Successful examples already exist, such as the binational Itaipu hydropower plant, shared by Brazil and Paraguay. Other connections, such as the interconnections between Brazil and Argentina and between Ecuador, Peru, and Colombia, also indicate that integration could be a viable path.
However, technical, physical, and regulatory challenges still prevent greater electrical interconnection between countries in the region. While Europe has progressed in this regard by creating a common energy market, Latin America remains far from such a scenario. The disparity between regulatory frameworks and the complexity of required investments make this process slower and more complicated.

Emerging Technologies as a Solution
Beyond interconnection, adopting new technologies is seen as essential to ensuring the stability of the renewable energy matrix. Energy storage is one of the main challenges, as the intermittency of wind and solar sources requires solutions that guarantee reliability in the system.
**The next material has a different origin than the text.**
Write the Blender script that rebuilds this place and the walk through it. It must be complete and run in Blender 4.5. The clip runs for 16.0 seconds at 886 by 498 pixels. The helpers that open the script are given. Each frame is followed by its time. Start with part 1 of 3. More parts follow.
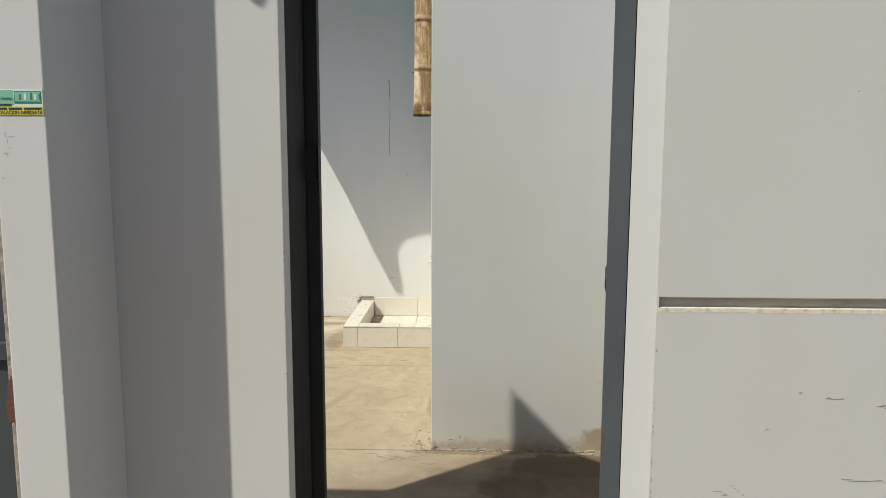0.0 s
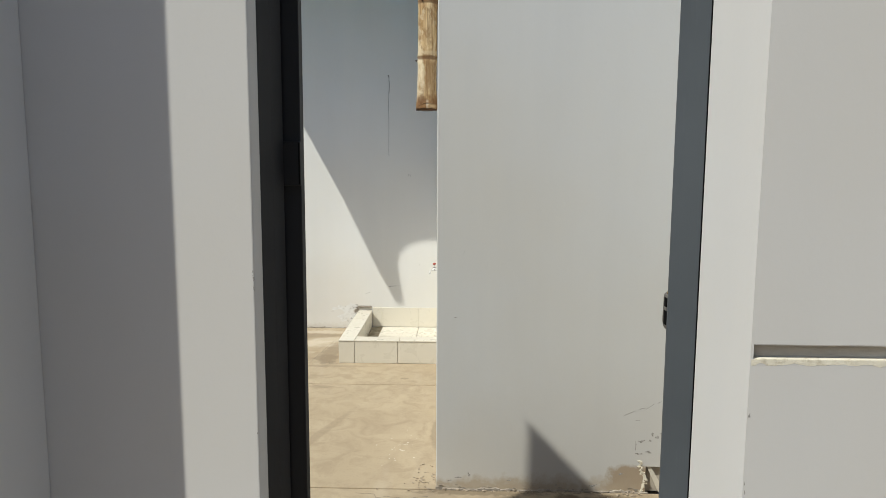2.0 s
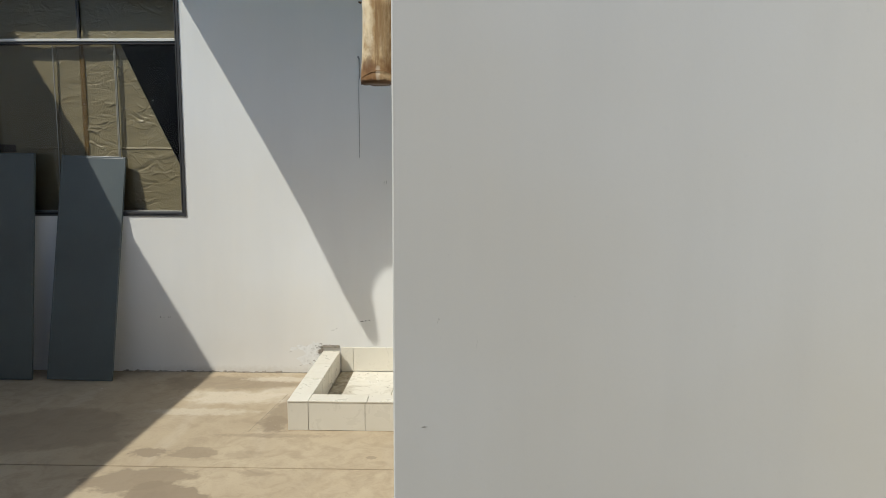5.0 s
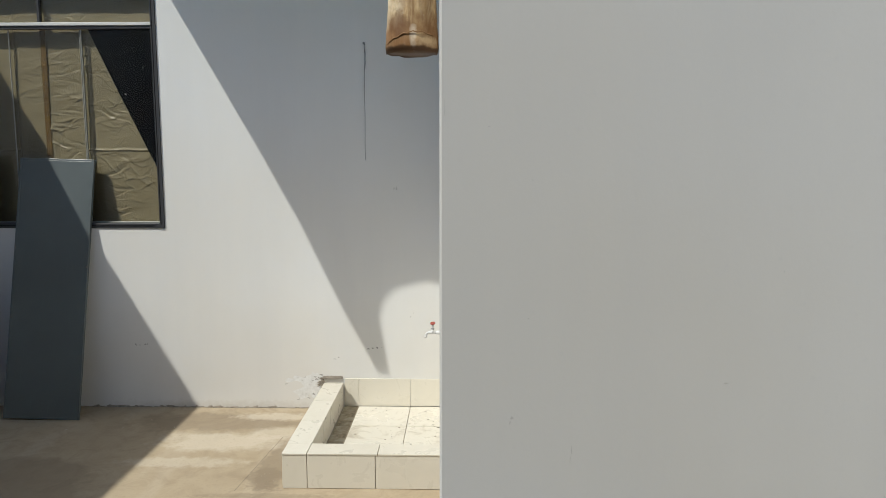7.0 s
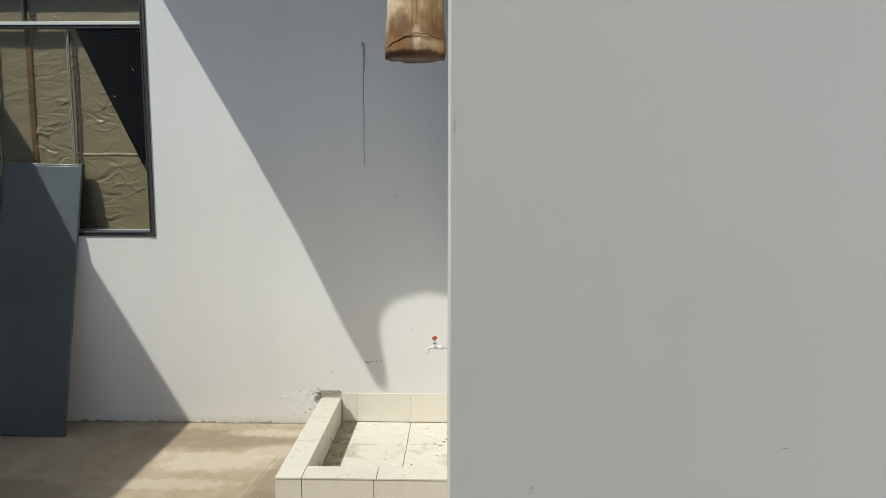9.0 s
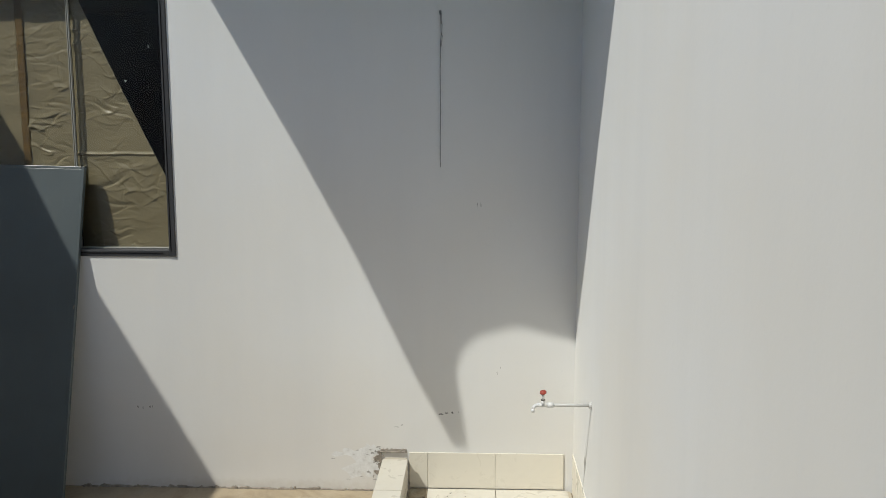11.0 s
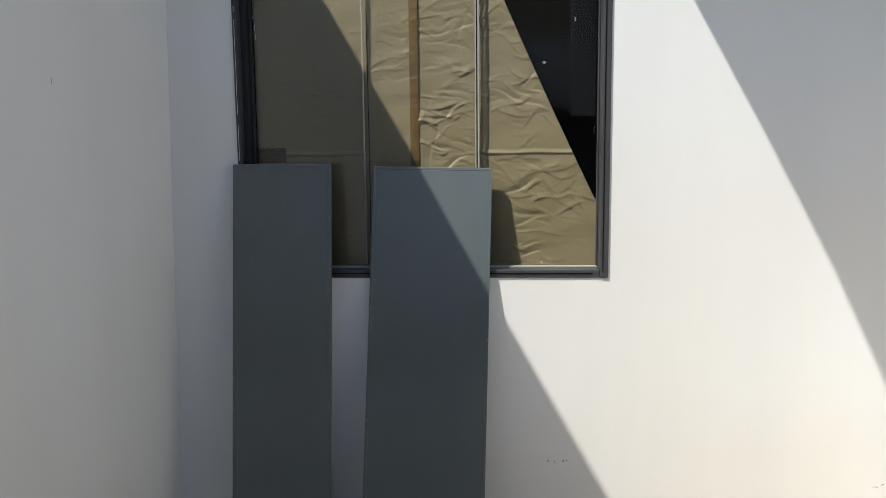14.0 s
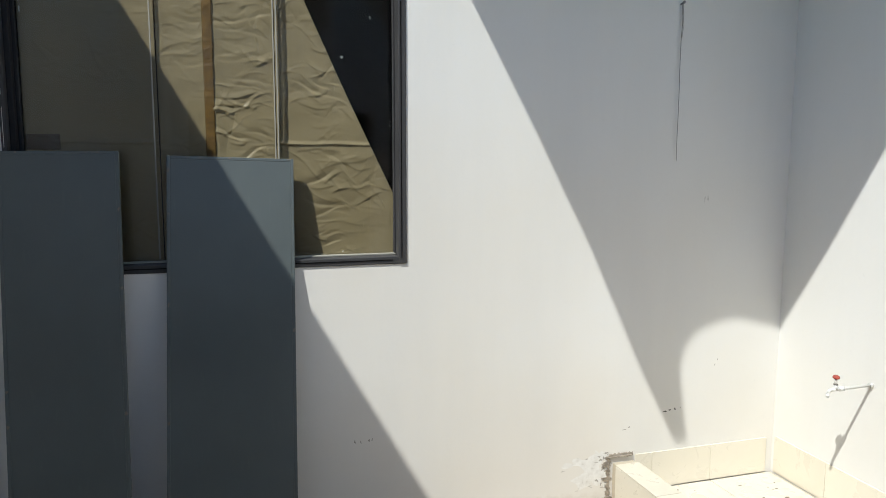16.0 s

Artificial intelligence also plays a crucial role in optimizing power grid management. Advanced algorithms are already used to predict consumption patterns, improve distribution efficiency, and minimize transmission losses. Applying these technologies can accelerate energy transition and enhance security in electricity supply.
Paths for the Future
Latin America already has a solid foundation for energy transition, but the challenges to achieving carbon neutrality by 2050 are immense. Despite significant progress in some countries, the region still lacks robust policies and large-scale investments to consolidate a clean and secure energy matrix.
As the region’s largest market, Brazil plays a fundamental role in this process. With abundant natural resources and an already predominantly renewable matrix, the country can lead Latin America’s transition and attract investments in energy storage and green hydrogen.
However, the path to 2050 will depend not only on national decisions but also on regional cooperation and global commitment to decarbonization. Meanwhile, time continues to run, and the planet keeps getting warmer.